New Roots White Willow Bark
White willow bark contains salicin, which is a monoglycoside of salicilic acid. This may sound familiar, as this plant is where the common pain reliever aspirin comes from. It is used for inflammation and pain.
The bark of this tree is known principally because of its properties to relieve pain and reduce fever. In the 19th century, a French chemist extracted the principal active ingredient of the willow and called it salicin. At the end of the 19th century, Felix Hoffmann, chemist for the Bayer company, produced the aspirin or acetylsalicilic acid. Nowadays, the tendency is to go back to the natural remedy to avoid the side effects of aspirin.
The willow’s bark contains glycosides; the most famous and active of them is salicin, which is a monoglycoside of salicilic acid. Salicilic acid is a soft anti-inflammatory agent, but it converts itself in acetylsalicilic acid in the body; this way, we get the most effective action of the “aspirin,” but without the gastrointestinal toxicity.
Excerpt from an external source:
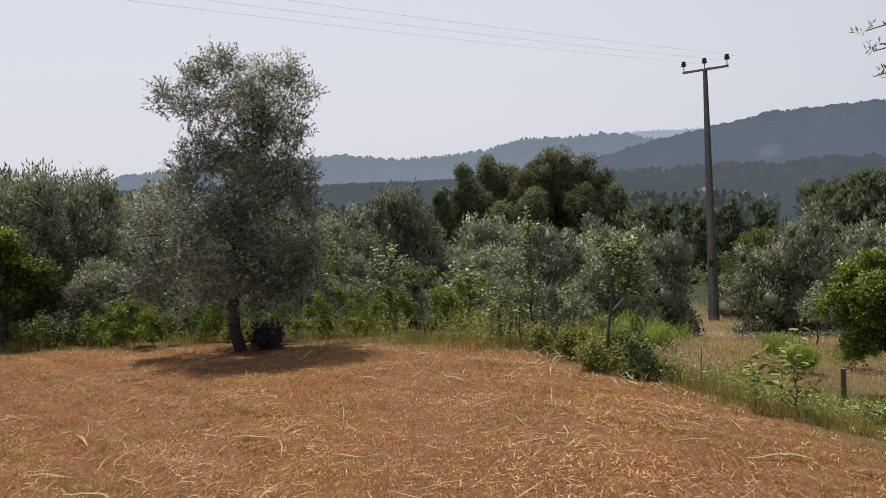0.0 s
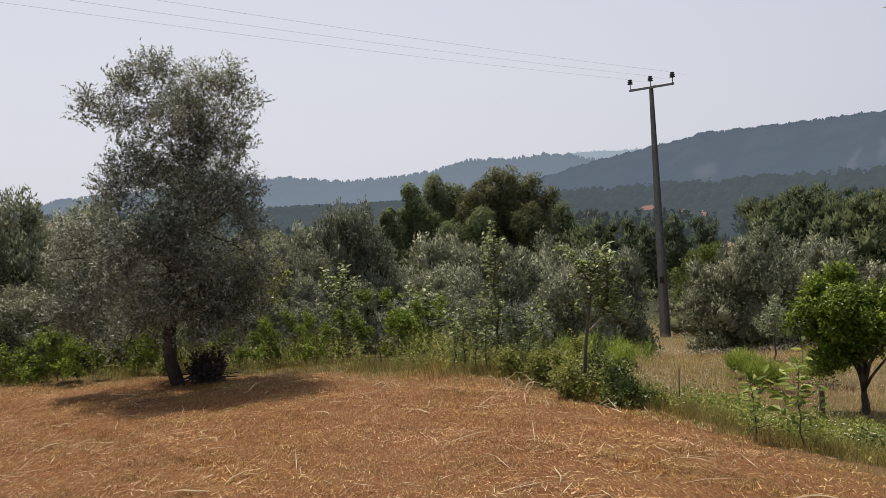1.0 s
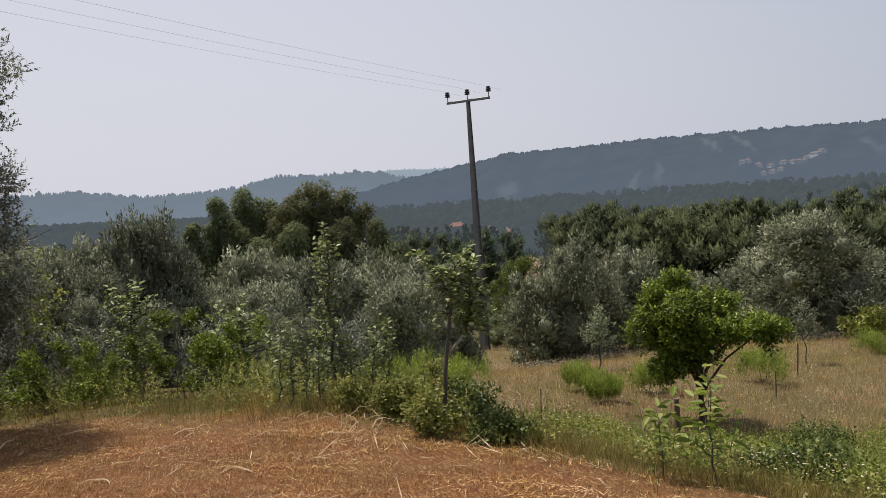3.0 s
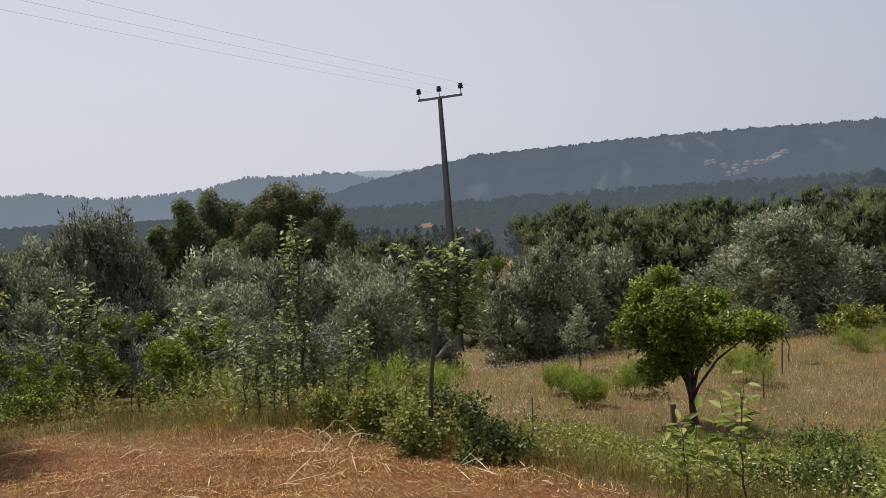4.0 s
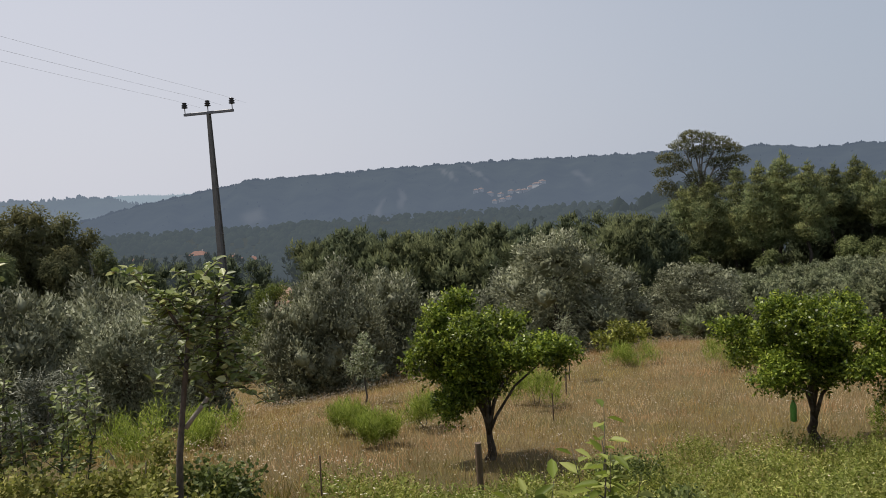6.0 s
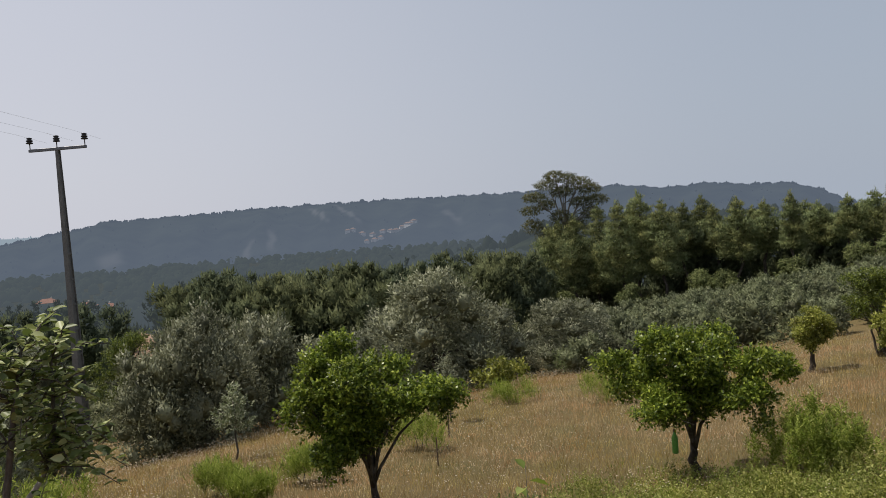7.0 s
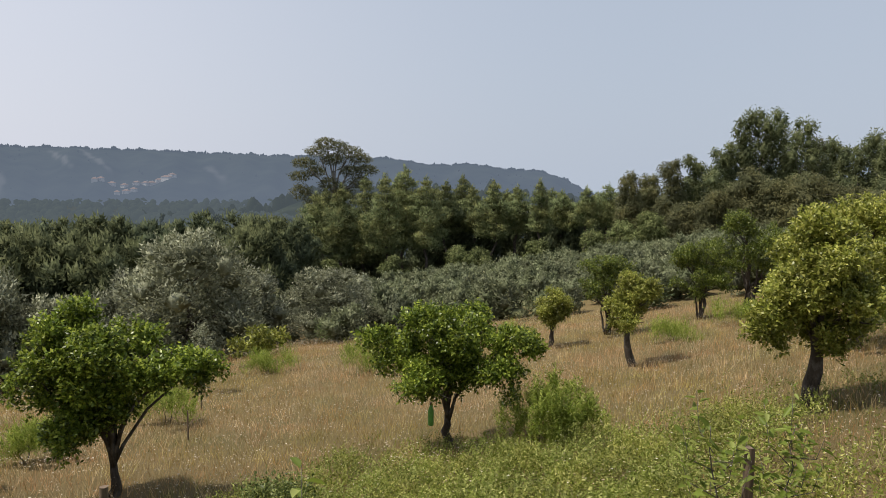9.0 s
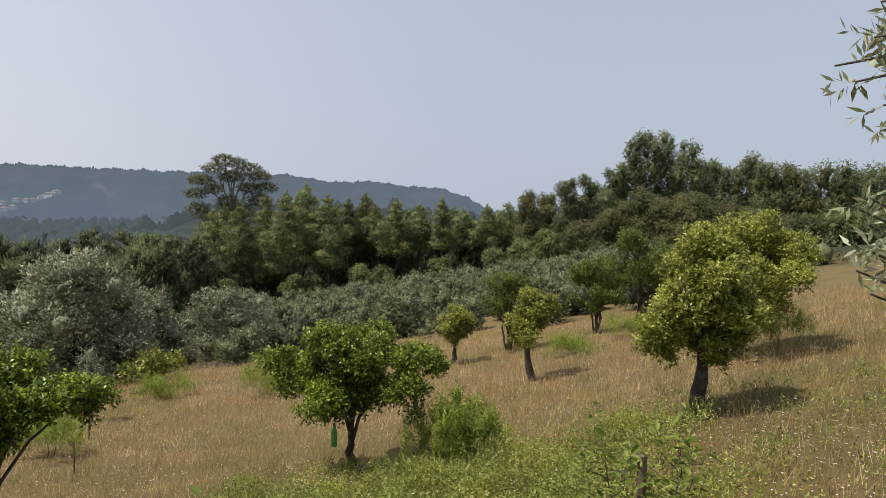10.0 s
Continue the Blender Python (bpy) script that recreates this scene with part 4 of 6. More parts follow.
def whorls(rs, tall, wide, low):
    """A pine's crown: flat sprays in whorls round the stem, shorter towards a pointed top."""
    out = []
    n = max(7, int((1 - low) * tall / 1.15))
    for i in range(n):
        u = (i + 0.5) / n
        a0, k = rs.uniform(0, 6.28), 6
        for j in range(k):
            a = a0 + 6.28 * j / k + rs.uniform(-0.4, 0.4)
            reach = wide * (0.55 + 0.45 * math.sin(3.14 * min(u * 1.6, 0.5))) * (1 - 0.88 * u ** 1.6) * rs.uniform(0.5, 1.15)
            z = tall * (low + (0.97 - low) * u) + rs.uniform(-0.35, 0.35)
            for q in (0.4, 0.85):
                out.append((reach * q * math.cos(a), reach * q * math.sin(a), z + 0.18 * reach * q, (0.32 + 0.22 * reach) * rs.uniform(0.7, 1.3), rs.uniform(0.45, 0.75)))
    out.append((0, 0, tall * 0.985, 0.35, 1.6))
    return out


# the clump of eucalyptus beyond the grove
FAR_LEAF = dict(per=420, leaf=0.42, wide=0.16, up=0.0, droop=0.6, core=0.62, jut=0.25, soft=0.35)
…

The willow’s bark has the properties of treating fever and inflammation as well as cleaning the blood, and it helps to exchange the nutritive and excretive processes gradually, restoring normal function of the body. It stimulates digestion, eliminates acumulations, and helps in heavy digestion.
Take 3 capsules three times daily or as directed by your health-care practitioner.
Cautions and warnings: Do not use if you are taking blood thinners; herbs or medications containing acetylsalicylic acid (ASA) or other salicylates; or if you are pregnant or breast-feeding. Consult a health-care practitioner if you experience gastrointestinal adverse effects, or if symptoms persist or worsen.
Contraindications: Do not take if you are allergic to acetylsalicylic acid (ASA) or other salicylates.
Known adverse reactions: Discontinue use if allergic symptoms (skin rash, itchiness) occur.
Do not use if seal is broken. Keep out of reach of children.